Esposito also lives well off campus. A mile away, in a gated neighborhood, his home is full of art from Muslim nations. (He is quick to note that his wife’s corporate career, not his academic career, is responsible for their residence.) The mix of religions and faith is evident there too. In his home office, his prize possessions are a collection of Santa Claus dolls from around the world and a replica of the Orient Express that runs on a track suspended from the ceiling.

In August, the Islamic Society of North America gave Esposito a special award to honor his contributions to the understanding of Muslims. Sayyid Syeed, secretary general of the association, compared Esposito to Abu Taleb, the uncle of Mohammad. For a non-Muslim to be compared to a relative of the prophet is the highest of honors and one that is fitting for Esposito. Abu Taleb, who never converted to Islam, is known for defending the new faith nonetheless.

Even this honor is viewed skeptically by critics – one of whom suggests privately that it may be a sign that Eposito plans to convert to Islam. He isn’t.

But despite the fighting that goes on about his work, and among Muslims, Esposito is optimistic about the future. He believes that, gradually, Americans are learning that Muslims are not all alike, and that the violent nature of some Muslim group or country does not represent the entire faith. So his recent trip to Nickelodeon was heart-warming to him.
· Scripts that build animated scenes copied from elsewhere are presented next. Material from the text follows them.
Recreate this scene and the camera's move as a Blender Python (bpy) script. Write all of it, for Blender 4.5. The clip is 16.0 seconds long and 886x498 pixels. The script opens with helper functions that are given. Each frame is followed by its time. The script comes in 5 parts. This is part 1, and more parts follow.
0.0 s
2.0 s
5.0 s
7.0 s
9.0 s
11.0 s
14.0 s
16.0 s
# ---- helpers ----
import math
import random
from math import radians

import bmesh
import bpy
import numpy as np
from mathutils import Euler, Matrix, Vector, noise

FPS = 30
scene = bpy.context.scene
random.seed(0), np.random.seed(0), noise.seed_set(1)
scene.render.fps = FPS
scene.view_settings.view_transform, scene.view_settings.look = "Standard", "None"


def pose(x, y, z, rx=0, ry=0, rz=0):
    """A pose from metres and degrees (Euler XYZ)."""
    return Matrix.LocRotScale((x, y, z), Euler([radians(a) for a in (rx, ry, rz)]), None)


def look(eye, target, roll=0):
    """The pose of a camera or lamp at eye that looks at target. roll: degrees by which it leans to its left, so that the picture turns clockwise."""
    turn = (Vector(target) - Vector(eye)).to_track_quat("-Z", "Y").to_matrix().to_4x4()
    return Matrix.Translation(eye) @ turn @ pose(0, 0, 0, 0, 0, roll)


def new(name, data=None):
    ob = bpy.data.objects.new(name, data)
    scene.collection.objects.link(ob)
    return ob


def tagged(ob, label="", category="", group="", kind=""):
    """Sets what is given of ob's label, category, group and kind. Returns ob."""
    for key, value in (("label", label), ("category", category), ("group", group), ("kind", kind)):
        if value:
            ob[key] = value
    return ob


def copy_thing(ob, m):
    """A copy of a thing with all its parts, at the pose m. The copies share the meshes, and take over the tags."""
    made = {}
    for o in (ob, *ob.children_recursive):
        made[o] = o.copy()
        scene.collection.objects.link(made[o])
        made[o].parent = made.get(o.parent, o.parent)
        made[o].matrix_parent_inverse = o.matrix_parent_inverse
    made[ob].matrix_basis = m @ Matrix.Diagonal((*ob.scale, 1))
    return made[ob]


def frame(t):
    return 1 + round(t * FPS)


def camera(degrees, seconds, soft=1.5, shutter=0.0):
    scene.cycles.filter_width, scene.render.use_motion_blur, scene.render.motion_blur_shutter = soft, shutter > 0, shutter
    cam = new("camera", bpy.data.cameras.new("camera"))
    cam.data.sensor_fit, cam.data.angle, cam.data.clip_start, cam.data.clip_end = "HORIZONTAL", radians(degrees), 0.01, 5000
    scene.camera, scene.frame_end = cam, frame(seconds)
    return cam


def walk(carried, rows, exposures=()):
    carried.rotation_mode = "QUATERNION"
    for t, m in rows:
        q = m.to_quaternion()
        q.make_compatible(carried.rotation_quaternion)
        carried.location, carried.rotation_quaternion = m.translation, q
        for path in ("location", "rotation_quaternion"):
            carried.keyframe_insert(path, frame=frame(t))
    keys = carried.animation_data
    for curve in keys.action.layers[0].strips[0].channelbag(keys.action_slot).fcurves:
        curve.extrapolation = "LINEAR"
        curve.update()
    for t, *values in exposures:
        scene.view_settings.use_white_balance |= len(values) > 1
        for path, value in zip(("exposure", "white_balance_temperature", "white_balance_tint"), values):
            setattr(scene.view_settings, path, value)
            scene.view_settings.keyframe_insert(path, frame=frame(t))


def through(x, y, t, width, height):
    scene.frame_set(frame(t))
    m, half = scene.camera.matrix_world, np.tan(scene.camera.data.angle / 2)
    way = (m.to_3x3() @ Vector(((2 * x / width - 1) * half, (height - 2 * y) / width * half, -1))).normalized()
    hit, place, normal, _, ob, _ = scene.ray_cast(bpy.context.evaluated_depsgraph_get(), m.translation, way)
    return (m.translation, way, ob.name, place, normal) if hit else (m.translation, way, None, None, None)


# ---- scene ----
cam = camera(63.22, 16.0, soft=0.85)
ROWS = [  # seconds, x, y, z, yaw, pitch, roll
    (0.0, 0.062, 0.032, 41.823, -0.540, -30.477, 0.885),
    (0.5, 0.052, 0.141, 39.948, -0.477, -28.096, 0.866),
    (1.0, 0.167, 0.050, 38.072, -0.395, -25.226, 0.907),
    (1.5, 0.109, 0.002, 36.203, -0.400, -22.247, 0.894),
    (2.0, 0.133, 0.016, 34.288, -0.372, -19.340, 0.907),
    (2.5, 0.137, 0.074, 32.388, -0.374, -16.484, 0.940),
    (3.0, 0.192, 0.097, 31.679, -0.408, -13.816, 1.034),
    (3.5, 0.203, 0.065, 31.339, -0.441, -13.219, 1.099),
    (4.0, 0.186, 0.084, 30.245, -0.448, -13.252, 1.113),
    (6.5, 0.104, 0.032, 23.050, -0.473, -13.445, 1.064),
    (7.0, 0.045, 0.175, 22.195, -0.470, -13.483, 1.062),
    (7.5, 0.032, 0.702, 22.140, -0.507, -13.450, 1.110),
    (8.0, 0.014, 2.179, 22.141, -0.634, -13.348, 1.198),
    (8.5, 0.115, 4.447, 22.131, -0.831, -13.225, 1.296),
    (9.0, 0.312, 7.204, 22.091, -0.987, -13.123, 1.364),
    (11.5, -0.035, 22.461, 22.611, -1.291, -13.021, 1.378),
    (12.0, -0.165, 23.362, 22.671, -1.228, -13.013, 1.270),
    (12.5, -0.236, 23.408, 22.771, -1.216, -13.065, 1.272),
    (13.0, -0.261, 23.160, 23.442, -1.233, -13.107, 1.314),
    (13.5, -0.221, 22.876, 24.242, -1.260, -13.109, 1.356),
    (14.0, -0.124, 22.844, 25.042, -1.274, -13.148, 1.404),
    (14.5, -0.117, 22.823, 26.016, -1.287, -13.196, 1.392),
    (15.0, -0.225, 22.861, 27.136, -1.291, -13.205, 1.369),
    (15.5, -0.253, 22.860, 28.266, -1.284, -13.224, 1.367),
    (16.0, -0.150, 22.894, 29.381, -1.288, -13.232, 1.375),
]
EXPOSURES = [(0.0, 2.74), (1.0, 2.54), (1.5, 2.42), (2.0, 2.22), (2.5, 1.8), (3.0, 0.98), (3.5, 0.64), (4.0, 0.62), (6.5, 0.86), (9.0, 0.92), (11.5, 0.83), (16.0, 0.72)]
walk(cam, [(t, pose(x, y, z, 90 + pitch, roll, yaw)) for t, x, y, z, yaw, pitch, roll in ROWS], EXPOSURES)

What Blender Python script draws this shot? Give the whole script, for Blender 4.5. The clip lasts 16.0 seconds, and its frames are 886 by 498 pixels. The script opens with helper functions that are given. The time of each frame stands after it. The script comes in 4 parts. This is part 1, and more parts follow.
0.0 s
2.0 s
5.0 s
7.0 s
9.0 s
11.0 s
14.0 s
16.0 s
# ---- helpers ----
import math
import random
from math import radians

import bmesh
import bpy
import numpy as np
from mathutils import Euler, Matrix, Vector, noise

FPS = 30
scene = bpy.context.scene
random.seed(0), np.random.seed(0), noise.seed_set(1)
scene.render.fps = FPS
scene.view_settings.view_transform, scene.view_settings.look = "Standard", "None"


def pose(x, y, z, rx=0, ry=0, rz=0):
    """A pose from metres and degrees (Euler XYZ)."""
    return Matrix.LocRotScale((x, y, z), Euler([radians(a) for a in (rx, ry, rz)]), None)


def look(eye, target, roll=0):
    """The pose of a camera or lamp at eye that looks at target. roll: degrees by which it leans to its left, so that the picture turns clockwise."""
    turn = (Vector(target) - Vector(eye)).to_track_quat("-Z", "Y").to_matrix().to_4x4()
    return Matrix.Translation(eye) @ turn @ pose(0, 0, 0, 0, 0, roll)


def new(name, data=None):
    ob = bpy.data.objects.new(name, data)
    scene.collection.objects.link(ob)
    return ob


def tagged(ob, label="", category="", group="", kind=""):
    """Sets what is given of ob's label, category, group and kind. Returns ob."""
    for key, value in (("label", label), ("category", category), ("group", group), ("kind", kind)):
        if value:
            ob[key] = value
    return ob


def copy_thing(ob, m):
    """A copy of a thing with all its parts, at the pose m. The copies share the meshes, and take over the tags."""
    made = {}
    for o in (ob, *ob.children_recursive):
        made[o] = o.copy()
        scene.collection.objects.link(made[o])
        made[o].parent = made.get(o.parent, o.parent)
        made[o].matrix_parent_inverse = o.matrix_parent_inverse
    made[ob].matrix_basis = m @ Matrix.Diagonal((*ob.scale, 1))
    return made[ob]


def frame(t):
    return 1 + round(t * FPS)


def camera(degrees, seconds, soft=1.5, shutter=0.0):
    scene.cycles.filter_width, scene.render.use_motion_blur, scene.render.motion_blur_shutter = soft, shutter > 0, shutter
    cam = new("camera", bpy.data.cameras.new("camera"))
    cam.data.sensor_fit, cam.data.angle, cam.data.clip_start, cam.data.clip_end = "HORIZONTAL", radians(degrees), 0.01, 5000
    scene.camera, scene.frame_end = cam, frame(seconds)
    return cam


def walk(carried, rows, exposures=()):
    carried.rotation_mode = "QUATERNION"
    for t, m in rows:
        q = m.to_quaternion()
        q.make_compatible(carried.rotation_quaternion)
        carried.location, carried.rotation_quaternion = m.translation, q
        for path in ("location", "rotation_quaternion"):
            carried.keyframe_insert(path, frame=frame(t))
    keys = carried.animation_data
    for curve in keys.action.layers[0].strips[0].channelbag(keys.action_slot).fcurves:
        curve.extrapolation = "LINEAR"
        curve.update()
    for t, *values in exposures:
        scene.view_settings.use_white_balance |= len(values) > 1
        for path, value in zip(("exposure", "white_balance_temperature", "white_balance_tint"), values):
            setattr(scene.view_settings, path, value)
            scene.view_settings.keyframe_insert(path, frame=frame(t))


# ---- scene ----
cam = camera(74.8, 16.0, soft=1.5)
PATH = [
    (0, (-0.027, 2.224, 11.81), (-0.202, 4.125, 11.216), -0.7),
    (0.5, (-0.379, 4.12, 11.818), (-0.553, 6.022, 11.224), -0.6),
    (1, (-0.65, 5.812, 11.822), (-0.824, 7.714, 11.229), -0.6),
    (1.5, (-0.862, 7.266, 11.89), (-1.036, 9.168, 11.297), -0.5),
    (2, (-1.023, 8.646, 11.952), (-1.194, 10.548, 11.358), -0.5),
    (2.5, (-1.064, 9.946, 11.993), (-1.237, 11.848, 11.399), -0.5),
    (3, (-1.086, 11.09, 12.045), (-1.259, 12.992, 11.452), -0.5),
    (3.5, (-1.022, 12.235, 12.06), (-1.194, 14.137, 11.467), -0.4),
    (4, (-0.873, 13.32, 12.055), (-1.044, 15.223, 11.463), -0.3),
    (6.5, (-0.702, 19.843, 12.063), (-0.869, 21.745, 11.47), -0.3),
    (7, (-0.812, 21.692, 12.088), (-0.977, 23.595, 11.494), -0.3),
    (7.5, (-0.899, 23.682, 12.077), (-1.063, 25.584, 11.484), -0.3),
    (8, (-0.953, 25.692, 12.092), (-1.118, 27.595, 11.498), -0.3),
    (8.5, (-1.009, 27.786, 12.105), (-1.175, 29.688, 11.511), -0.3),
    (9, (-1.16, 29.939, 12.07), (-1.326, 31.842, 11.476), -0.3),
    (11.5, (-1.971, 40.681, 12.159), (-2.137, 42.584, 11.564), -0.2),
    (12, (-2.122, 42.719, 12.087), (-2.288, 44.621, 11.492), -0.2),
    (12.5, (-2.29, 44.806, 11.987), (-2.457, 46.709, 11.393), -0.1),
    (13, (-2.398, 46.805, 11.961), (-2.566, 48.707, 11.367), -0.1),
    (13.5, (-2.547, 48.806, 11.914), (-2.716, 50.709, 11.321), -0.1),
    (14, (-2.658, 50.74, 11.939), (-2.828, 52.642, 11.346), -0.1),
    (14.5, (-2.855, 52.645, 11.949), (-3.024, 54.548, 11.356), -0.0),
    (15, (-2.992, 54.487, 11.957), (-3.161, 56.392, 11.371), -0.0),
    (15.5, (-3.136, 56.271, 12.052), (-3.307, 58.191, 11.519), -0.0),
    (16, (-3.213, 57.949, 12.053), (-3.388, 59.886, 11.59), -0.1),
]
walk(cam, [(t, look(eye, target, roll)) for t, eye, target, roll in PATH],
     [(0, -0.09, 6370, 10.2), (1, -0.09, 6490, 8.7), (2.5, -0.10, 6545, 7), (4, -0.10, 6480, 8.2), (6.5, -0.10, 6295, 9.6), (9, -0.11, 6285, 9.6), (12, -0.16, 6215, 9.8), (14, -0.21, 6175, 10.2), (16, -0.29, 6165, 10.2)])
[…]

He remembers growing up, and seeing media images of Italian-Americans as Mafioso or blue collar workers. “We either worked with cement or put people in it.” As the media changes, Esposito says, so does American society. He hopes this new Nickelodeon show will “get beyond stereotypes” of the “extremist or criminal minority” and focus on the mainstream Muslim-Americans.

And so after writing thousands of pages of books and giving countless lectures, Esposito waits with high hopes for a new kid’s show.